For robotics, another alternative to Microsoft’s DSS/CCR is the open-source ROS, Robot Operating System (see “Cooperation Leads To Smarter Robots” at electronidesign.com). ROS is also Web-based, but it moves many of the issues such as security to external network support.

Parallel Languages

Programming languages like the MathWorks’ Matlab provide parallel operation when dealing with matrix operations that can take advantage of GPUs if available. The Parallel Computing Toolbox adds language features like parallel for-loops, special array types, and parallelized numerical functions.

Intel’s Parallel Studio follows a similar approach (see “Dev Tools Target Parallel Processing” at electronicdesign.com). Its features include Thread Building Blocks designed to express C++ task-based parallelism (see “Parallel Programming Is Here To Stay” at electronicdesign.com). The latest incarnation offers functions like parallel_pipeline, which provides a strongly typed, lambda-friendly pipeline interface.

Another part of Parallel Studio is Intel’s Cilk++ software development kit (SDK). Cilk++ is a parallel extension to C++ via the Parallel Studio C/C++ compiler. It adds keywords like cilk_for, cilk_spawn, and cilk_sync. Like most parallel programming language extensions, Cilk++ is designed to allow low-overhead creation, management, and synchronization of tasks. The runtime supports load balancing, synchronization, and intertask communication.

Some programming languages like Java already incorporate advanced task management. Ada is one well established programming language that should be considered when looking into parallel programming. It has excellent task management support, and its use in applications requiring a high level of safety and reliability highlights why it can help in parallel processing applications that tend to be large and complex.

Ericsson initially developed the Erlang programming language for telephone management applications. It uses an actor model for concurrency. Erlang also provides automatic garbage collection like Java. A functional language subset has strict evaluation, single assignment, and dynamic typing. Functional programming languages have many benefits when it comes to parallel programming.

Haskell is one of the premier functional programming languages (see “Embedded Functional Programming Using Haskell” at electronicdesign.com). Parallel programming support is in a state of flux as Haskell is also used for research. One approach employs “strategies” that can be tuned for a particular application or host.

Haskell’s Hindley-Milnet global type inference provides many advantages in dealing with parallel algorithms, but functional programming’s single assignment (immutable variables), lazy evaluation, and use of monads will bend the minds of programmers used to C/C++ and Java.

Google’s Go and Scala, two languages designed from scratch along more conventional lines compared to Haskell, provide a concurrent programming environment (see “If Your Programming Language Doesn’t Work, Give Scala A Try” at electronicdesign.com). They draw some aspects from functional programming as well as other programming languages. Scala is not a superset of Java, but it is close.

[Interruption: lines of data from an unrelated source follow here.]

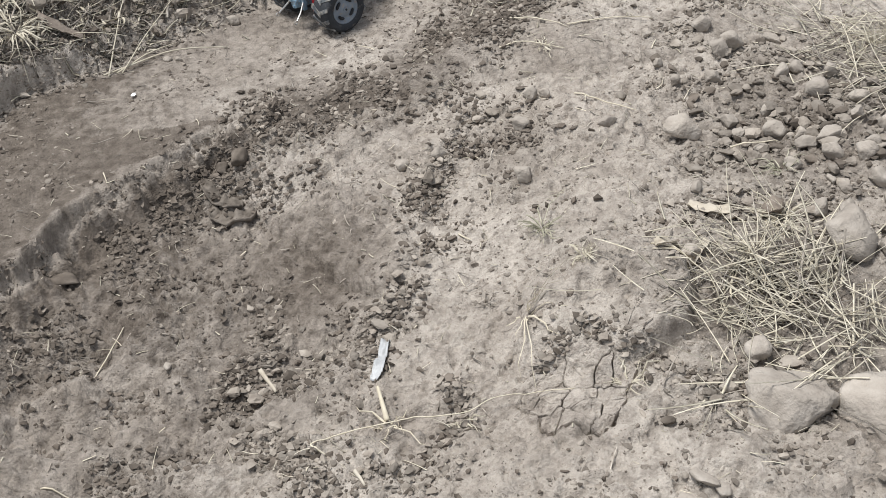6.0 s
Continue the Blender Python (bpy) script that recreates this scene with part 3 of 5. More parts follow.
    # front loader frame
    loader = part("loader_frame", merge(block(-0.0255, -0.0195, 0.1630, 0.1690, 0.058, 0.1115, 0.0006), block(0.0195, 0.0255, 0.1630, 0.1690, 0.058, 0.1115, 0.0006),
                                        block(-0.0195, 0.0195, 0.1640, 0.1680, 0.076, 0.1005, 0.0004), block(-0.0195, 0.0195, 0.1625, 0.1665, 0.102, 0.1065, 0.0006),
                                        block(-0.024, 0.024, 0.1610, 0.1690, 0.056, 0.062, 0.0006)), DARK_RED, tr, "rusty red front loader frame")
    for s in (-1, 1):
        part("arm", merge(bar((s * 0.0205, 0.071, 0.047), (s * 0.0235, 0.1740, 0.099), 0.0035, 0.0045), bar((s * 0.0225, 0.131, 0.058), (s * 0.0225, 0.1650, 0.058), 0.004, 0.007)), DARK_RED, loader, "red diagonal loader arm")
        part("pivot", lathe([(s * 0.0185, 0), (s * 0.0185, 0.003), (s * 0.0275, 0.003), (s * 0.0275, 0)], 10, "x", (0, 0.1720, 0.0975)), DARK_RED, loader)
        part("crosslink", bar((s * 0.0225, 0.1690, 0.108), (s * 0.0225, 0.1750, 0.070), 0.004, 0.004), DARK_RED, loader)
        part("hook", bar((s * 0.0225, 0.1690, 0.066), (s * 0.0235, 0.1810, 0.052), 0.0035, 0.004), DARK_RED, loader)
    for k in range(3):
        part("fin", block(-0.0145, 0.0145, 0.1320, 0.1460, 0.0805 + 0.0036 * k, 0.0825 + 0.0036 * k, 0.0004), STEEL if k == 2 else SOOT, loader, "flat plates before the hood")
    part("plate_stand", block(-0.010, 0.010, 0.1310, 0.1410, 0.048, 0.0803, 0.0006), BLUE_GREY, loader)
    for s, n in ((1, 4), (-1, 2), (0.3, 3)):
        for k in range(n):
            part("chain_link", ring((s * 0.0215 + 0.001 * (k % 2), 0.1740 + 0.0022 * k * (s > 0.5), 0.053 - 0.0042 * k), 0.0024, 0.00065, ((1, 0.2, 0) if k % 2 else (0.2, 1, 0.3)), 10, 5), RUST, loader)
    part("weight", merge(block(0.017, 0.028, 0.1770, 0.1880, 0.024, 0.038, 0.002, seg=2), block(0.019, 0.026, 0.1790, 0.1860, 0.038, 0.0405, 0.001)), RUST, loader, "rusty iron weight on a chain")
    return tr


TRACTOR = pose(0.029, 1.545, 0.0, 0.0, 0.0, -56.5)
TRACTOR.translation.z = 0.5 * (height(0.061, 1.497) + height(0.0, 1.59)) + 0.0008
build_tractor(TRACTOR)


def build_cable(kind, local, colour, label, size, leave, rise):
    """A plug standing on the tractor's roof, and its cable led away over the bank."""
    base = TRACTOR @ Vector(local)
    th = root(kind, Matrix.Translation(base), label, "cable", "charging cables")
    w, d, h = size
    turn = pose(0, 0, 0, 0, 0, -56.5)
    plug = part("plug", moved(merge(block(-w / 2, w / 2, -d / 2, d / 2, 0, h, 0.0016, seg=2), block(-w * 0.36, w * 0.36, -d * 0.4, d * 0.4, h, h * 1.25, 0.0012, seg=2)), turn), colour, th)
    for k in range(3):
        part("grip_rib", moved(block(-w * 0.4, w * 0.4, -d / 2 - 0.0004, -d / 2 + 0.0002, h * (0.35 + 0.15 * k), h * (0.42 + 0.15 * k), 0.0001), turn), colour, plug)
    part("strain_relief", tube([(0, 0, h * 1.2), (0, 0, h * 1.2 + 0.008)], 0.0026, 10, taper=[1.2, 0.85]), colour, th)
    top = h * 1.2 + 0.006
    pts = [(0, 0, top)] + [(a, b, top + c) for a, b, c in leave]
    far = [(-0.90, 0.22), (-1.05, 0.25), (-1.25, 0.27)]
    for k, (a, b) in enumerate(far):
        g = height(base.x + a, base.y + b) - base.z
        pts.append((a, b, g + (0.04, 0.006, 0.003)[k]))
    part("lead", tube(smoothed(pts, 8), 0.0019 if colour is CABLE_WHITE or colour is PLUG_WHITE else 0.0016, 8), CABLE_WHITE if colour is PLUG_WHITE else PLUG_BLACK, th, rise, True)
    return th, base, pts


white, wb, wp = build_cable("white_cable", (-0.024, -0.021, 0.1394), PLUG_WHITE, "white charging cable plugged into the toy tractor's roof", (0.013, 0.0095, 0.017),
                            [(-0.003, 0.002, 0.012), (-0.010, 0.003, 0.022), (-0.028, 0.003, 0.026), (-0.048, 0.003, 0.026), (-0.068, 0.006, 0.026), (-0.12, 0.015, 0.032), (-0.195, 0.03, 0.052), (-0.40, 0.09, 0.09), (-0.7, 0.15, 0.10)], "grimy white cable")
build_cable("black_cable", (0.018, -0.0195, 0.1392), PLUG_BLACK, "black charging cable plugged into the toy tractor's roof", (0.013, 0.0100, 0.020),
                             [(-0.006, 0.004, 0.008), (-0.02, 0.010, 0.020), (-0.045, 0.022, 0.026), (-0.070, 0.032, 0.025), (-0.091, 0.041, 0.0195), (-0.143, 0.050, 0.026), (-0.218, 0.065, 0.047), (-0.42, 0.125, 0.085), (-0.72, 0.185, 0.095)], "thin black cable")
tape_at = wb + Vector(wp[5])
tape = tagged(part("tape", bar(tape_at + Vector((-0.010, -0.001, 0.0003)), tape_at + Vector((0.012, 0.001, -0.0004)), 0.0085, 0.0062, 0.0008), PLUG_WHITE), "white tape binding the two cables together", "tape")
tape.parent = white
tape.matrix_parent_inverse = white.matrix_world.inverted()
del tape["category"]


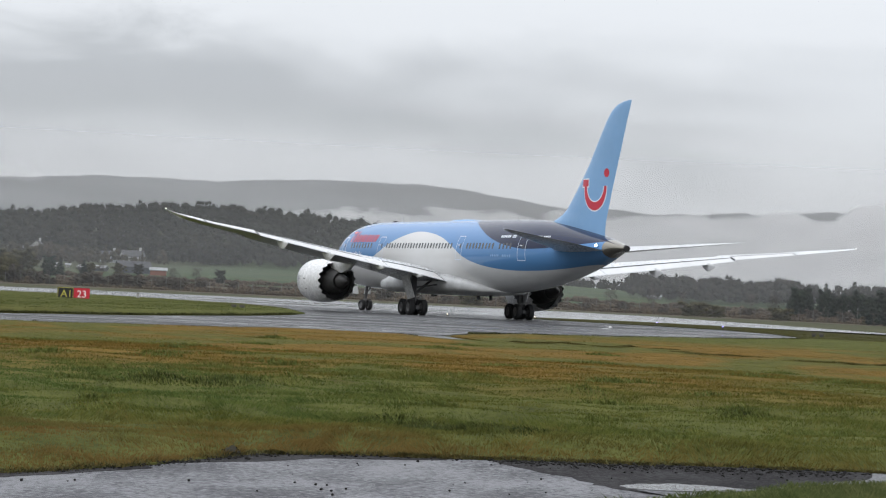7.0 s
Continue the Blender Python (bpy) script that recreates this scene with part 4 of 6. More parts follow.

Go includes lightweight threads called goroutines that communicate using pattern matching channels. Scala runs on a Java virtual machine (JVM). It includes parallel collections that have a collection interface but can process the contents using parallel semantics.

National Instruments’ LabVIEW is one of the few dataflow programming languages (see “LabVIEW 2010 Hits NI Week” at electronicdesign.com). Dataflow semantics allow computations to occur in parallel, and LabView applications map nicely to parallel hardware including FPGAs and GPUs. LabVIEW’s graphical nature tends to make the parallel operations more apparent to programmers.

There are many choices when it comes to parallel programming. Incremental enhancements like Cilk++ or OpenCL may be suitable in many instances, but developers should not overlook more radical changes.